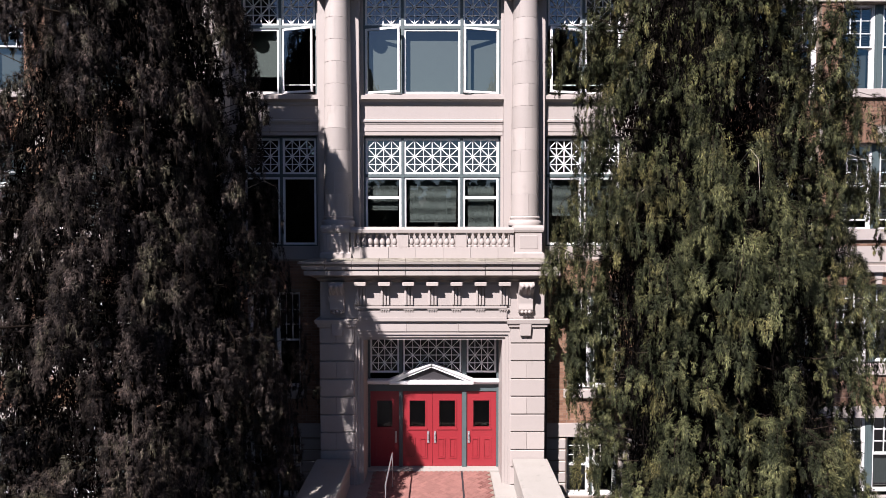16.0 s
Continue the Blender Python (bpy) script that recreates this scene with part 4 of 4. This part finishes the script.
tiers(bm, [(7.70, 0.06), (7.74, 0.12), (7.80, 0.14), (7.885, 0.34), (8.25, 0.34), (8.30, 0.10)], -3.0, 2.94, YR, YB - 0.003)
part("portal_cornice", bm, JOINT, portal)
LEVELS = [(7.89, 0.36), (7.895, 0.42), (8.015, 0.42), (8.02, 0.37), (8.05, 0.37), (8.055, 0.46), (8.12, 0.47), (8.165, 0.50), (8.17, 0.455), (8.195, 0.455), (8.20, 0.54), (8.26, 0.555), (8.335, 0.06)]
edges = np.linspace(-3.56, 3.50, 11)
for i, (a, b) in enumerate(zip(edges, edges[1:])):
    bm = bmesh.new()
    g = random.uniform(0.004, 0.009)
    prof = [(YR + 0.1, 7.89)] + [(YR - p, z) for z, p in LEVELS] + [(YR + 0.1, 8.335)]
    run_x(bm, prof, a + g, b - g)
    for v in bm.verts:
        # the end blocks follow the moulding round the corner
        if (i == 0 and v.co.x < a + 0.05) or (i == 9 and v.co.x > b - 0.05):
            v.co.x = -3.0 - max(0.0, YR - v.co.y) if i == 0 else 2.94 + max(0.0, YR - v.co.y)
    mossy(part("cornice_block", bm, STONE_SPOT, portal).data)
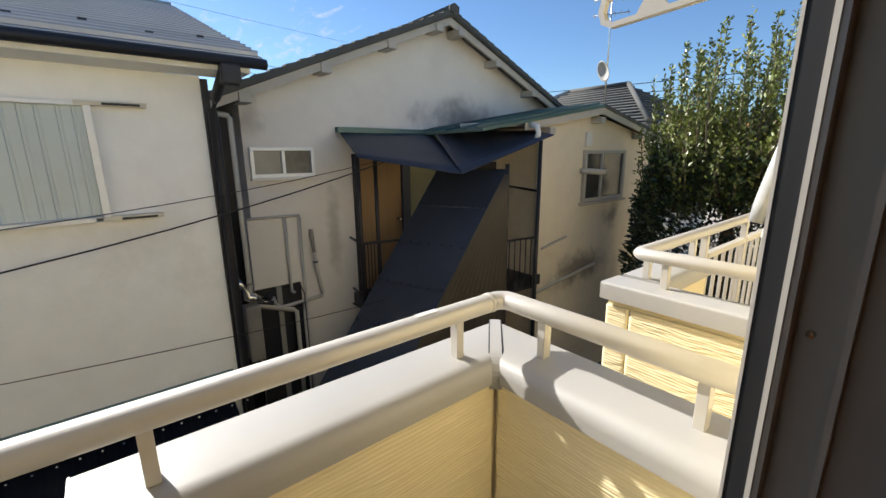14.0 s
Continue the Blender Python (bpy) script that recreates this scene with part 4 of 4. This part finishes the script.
+++
Transcribe the whole listing exactly. Pictures stay out of your copy.

16.0 s
Continue the Blender Python (bpy) script that recreates this scene with part 4 of 4. This part finishes the script.
tiers(bm, [(7.70, 0.06), (7.74, 0.12), (7.80, 0.14), (7.885, 0.34), (8.25, 0.34), (8.30, 0.10)], -3.0, 2.94, YR, YB - 0.003)
part("portal_cornice", bm, JOINT, portal)
LEVELS = [(7.89, 0.36), (7.895, 0.42), (8.015, 0.42), (8.02, 0.37), (8.05, 0.37), (8.055, 0.46), (8.12, 0.47), (8.165, 0.50), (8.17, 0.455), (8.195, 0.455), (8.20, 0.54), (8.26, 0.555), (8.335, 0.06)]
edges = np.linspace(-3.56, 3.50, 11)
for i, (a, b) in enumerate(zip(edges, edges[1:])):
    bm = bmesh.new()
    g = random.uniform(0.004, 0.009)
    prof = [(YR + 0.1, 7.89)] + [(YR - p, z) for z, p in LEVELS] + [(YR + 0.1, 8.335)]
    run_x(bm, prof, a + g, b - g)
    for v in bm.verts:
        # the end blocks follow the moulding round the corner
        if (i == 0 and v.co.x < a + 0.05) or (i == 9 and v.co.x > b - 0.05):
            v.co.x = -3.0 - max(0.0, YR - v.co.y) if i == 0 else 2.94 + max(0.0, YR - v.co.y)
    mossy(part("cornice_block", bm, STONE_SPOT, portal).data)
14.0 s
Continue the Blender Python (bpy) script that recreates this scene with part 4 of 4. This part finishes the script.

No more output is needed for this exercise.